Work stuff. It's not as fun as the fucking-fighting type cases, but cutting through bs makes me happy.
Here is one thing of interest: Today's woot shirt is "Alchemy"
Wood 1:
Crazy bitch who isolates herself from the group, who has attacked all her coworkers at different times, who was the only one who wouldn't help the intern, who has attacked over 5 managers (politically, though she's so bitter and angry I honestly fear her going postal), was trying to settle a case for (huge dollars in our poor world) when she was forced to call the entire branch together for a conference call to discuss the case. With only minutes before the meeting, she sent out her analysis of the case.
The entire analysis was flawed.
It was so flawed, it sounded as if she just laid out the case as described by the Complainant. There were procedural motions screamingly obvious that were not made. There was no discovery done on the case whatsoever - instead of discovery she had jumped into mediated settlement discussions.
In the meeting, it didn't get better for her. This made me happy.
The Director, an attorney who has also done this work, asked simple polite questions but ones that exposed these huge flaws, and rather than answer crazybitch started talking loudly, literally advocating for the Complainant, evading answers, repeating the same nonresponsive arguments, then interrupting the Director repeatedly and either crying or sighing repeatedly in an upset way. It got so bad the Director had to shout her down (and he tried everything else first, repeatedly).
This is the twat who came after me and rimmed this very Director in an attempt to elevate herself by accusing me of nepotism - or my boss of nepotism with me.
She utterly sabotaged herself and the Dir showed her sucking ass and backstabbing was no substitute for actually doing her job. The Director also showed he wasn't falling for the old tricks that cost the Agency money but save the litigator work.
I don't claim to be the brightest, but I do work hard.
It's been pointed out that rather than beg to settle, I ask permission to litigate anyway given the price of settlement, including political cost. I don't ask to forfeit, I ask permission to try and lose rather than quit.
So by default I'm in a better position at work.
Wood 2:
THEN I stayed late to get an unexpected MSJ out. I think it may become my new writing sample, for I did something odd - I took 2 complaints; 1 of 13 allegations, the other of just one long allegation, and parsed them out to show that rather than a general charge of "harassment" or "hostile work environment" which is a difficult to dismiss charge of factual contentions meriting a hearing, the real issues were two discrete acts held on two days - with the rest of the allegations originating in those discrete acts. I then presented about 80 pages of evidence that the alleged discrete acts were contradicted by (reality).
While I was working on that I got an email from the attorney, who is on CA time and knows I work early, asking whether the Agency opposed an extension for him to respond to an order. I knew if I got this out, and soon, that scumbag would have to respond to my motion at the same time - making him work harder in a short period of time.
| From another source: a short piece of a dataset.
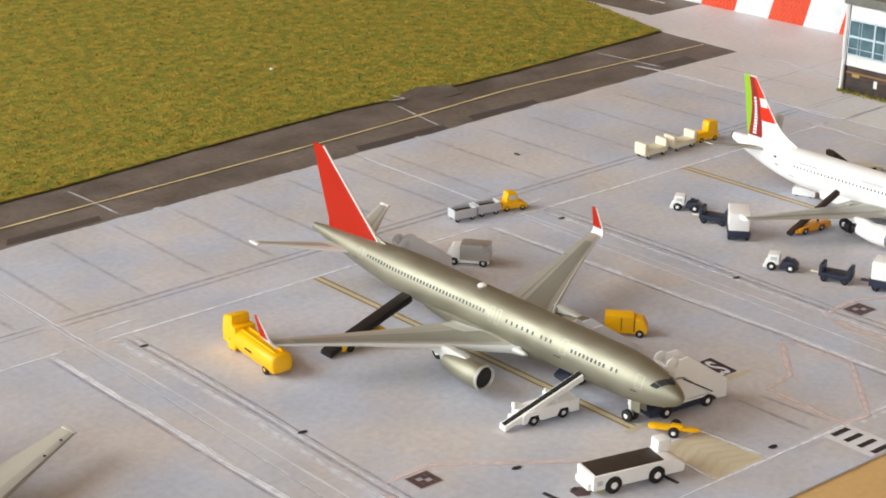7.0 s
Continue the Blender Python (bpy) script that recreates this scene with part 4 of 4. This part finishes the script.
def box_truck(x, y, rz, paint, box_paint, label, s=1.0, rows=False):
    v = thing("model_box_truck", x, y, rz, label, "model truck")
    part("chassis", box(-4.8 * s, 5.0 * s, -1.9 * s, 1.9 * s, 0.6, 1.5 * s, 0.2), paint, v)
    part("cargo_box", box(-5.0 * s, 2.2 * s, -2.2 * s, 2.2 * s, 1.3 * s, 5.2 * s, 0.45), box_paint, v)
    part("cab", prism([(2.2 * s, 0.8 * s), (5.4 * s, 0.8 * s), (5.4 * s, 2.4 * s), (4.4 * s, 4.4 * s), (2.2 * s, 4.7 * s)], -2.0 * s, 2.0 * s, "y", 0.35), paint, v)
    part("windscreen", prism([(5.3 * s, 2.6 * s), (5.42 * s, 2.6 * s), (4.5 * s, 4.2 * s), (4.38 * s, 4.2 * s)], -1.6 * s, 1.6 * s, "y"), PLASTIC_GREY if not rows else PLASTIC_ORANGE, v)
    if rows:
        part("door_groove", box(-1.0 * s, -0.8 * s, -2.26 * s, -2.1 * s, 1.6 * s, 4.8 * s), DECK, v)
        part("door_groove", box(2.15 * s, 2.3 * s, -2.06 * s, -1.9 * s, 1.4 * s, 4.4 * s), DECK, v)
    wheels(v, (-3.4 * s, 3.6 * s), 1.75 * s, 0.95 * s, 0.7, PLASTIC_GREY)
    return v


def tug(x, y, rz, paint, label, s=1.0):
    v = thing("model_tug", x, y, rz, label, "model tug", "baggage tugs", s=s)
    part("body", prism([(-3.2, 0.7), (3.6, 0.7), (3.6, 1.5), (1.8, 2.3), (-3.2, 2.4)], -1.9, 1.9, "y", 0.3), paint, v)
    part("cab", prism([(-2.2, 2.2), (1.4, 2.2), (0.7, 4.7), (-1.7, 4.9)], -1.6, 1.6, "y", 0.35), paint, v)
    part("window", box(-1.3, 0.4, -1.66, -1.4, 3.0, 4.1, 0.05), PLASTIC_GREY, v)
    wheels(v, (-2.0, 2.2), 1.6, 0.85, 0.6, paint)
    return v


def bed_tug(x, y, rz, paint, label, s=1.0):
    """A tug with a low bed in front of a square cab."""
    v = thing("model_tug", x, y, rz, label, "model tug", "baggage tugs", s=s)
    part("chassis", box(-3.4, 4.6, -1.8, 1.8, 0.6, 2.2, 0.3), paint, v)
    part("bed", prism([(0.6, 2.0), (4.4, 2.0), (4.4, 2.7), (3.9, 3.1), (0.6, 3.1)], -1.6, 1.6, "y", 0.2), paint, v)
    part("cab", prism([(-3.0, 2.0), (0.7, 2.0), (0.7, 5.4), (0.2, 6.2), (-2.4, 6.2), (-3.0, 5.4)], -1.65, 1.65, "y", 0.35), paint, v)
    # no real opening: a darker ochre panel paints its inner shade
    part("rear_opening_shade", box(-3.08, -2.9, -1.1, 1.1, 3.6, 5.2, 0.05), OCHRE, v, "ochre panel painted as the shade in the cab's rear opening")
    part("tow_hook", bar((4.4, 0, 1.2), (5.4, 0, 1.2), 0.25), paint, v)
    wheels(v, (-2.0, 3.0), 1.55, 0.85, 0.6, paint)
    return v


def cart(x, y, rz, paint, label, group):
    v = thing("model_baggage_cart", x, y, rz, label, "model cart", group)
    part("floor_plate", box(-2.8, 2.8, -1.7, 1.7, 0.8, 1.3, 0.1), paint, v)
    for y0, y1 in ((-1.75, -1.4), (1.4, 1.75)):
        part("side_wall", box(-2.8, 2.8, y0, y1, 1.1, 2.8, 0.1), paint, v)
    for x0, x1 in ((-2.85, -2.5), (2.5, 2.85)):
        part("end_wall", box(x0, x1, -1.7, 1.7, 1.1, 3.0, 0.1), paint, v)
    part("load", box(-2.4, 2.4, -1.3, 1.3, 1.2, 2.3, 0.2), DECK if paint is PLASTIC_GREY else paint, v)
    part("drawbar", bar((2.8, 0, 1.0), (4.2, 0, 0.9), 0.2), paint, v)
    wheels(v, (-1.8, 1.8), 1.3, 0.65, 0.5, PLASTIC_GREY)
    return v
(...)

He's a scumbag, and extension requests are one of his many skeezy MOs (though in this rare occasion he requested it before the deadline itself).
Literally as I was drafting the email to transmit the motion, his email requesting the extension went to the AJ (cc to me) noting the Agency hadn't responded. I issued the Agency's MSJ within minutes.
This AM I got the notice from the AJ she was accepting my motion for consideration and having the Complainant respond to it by the deadline (with extension). Score.
Work stuff. It's not as fun as the fucking-fighting type cases, but cutting through bs makes me happy.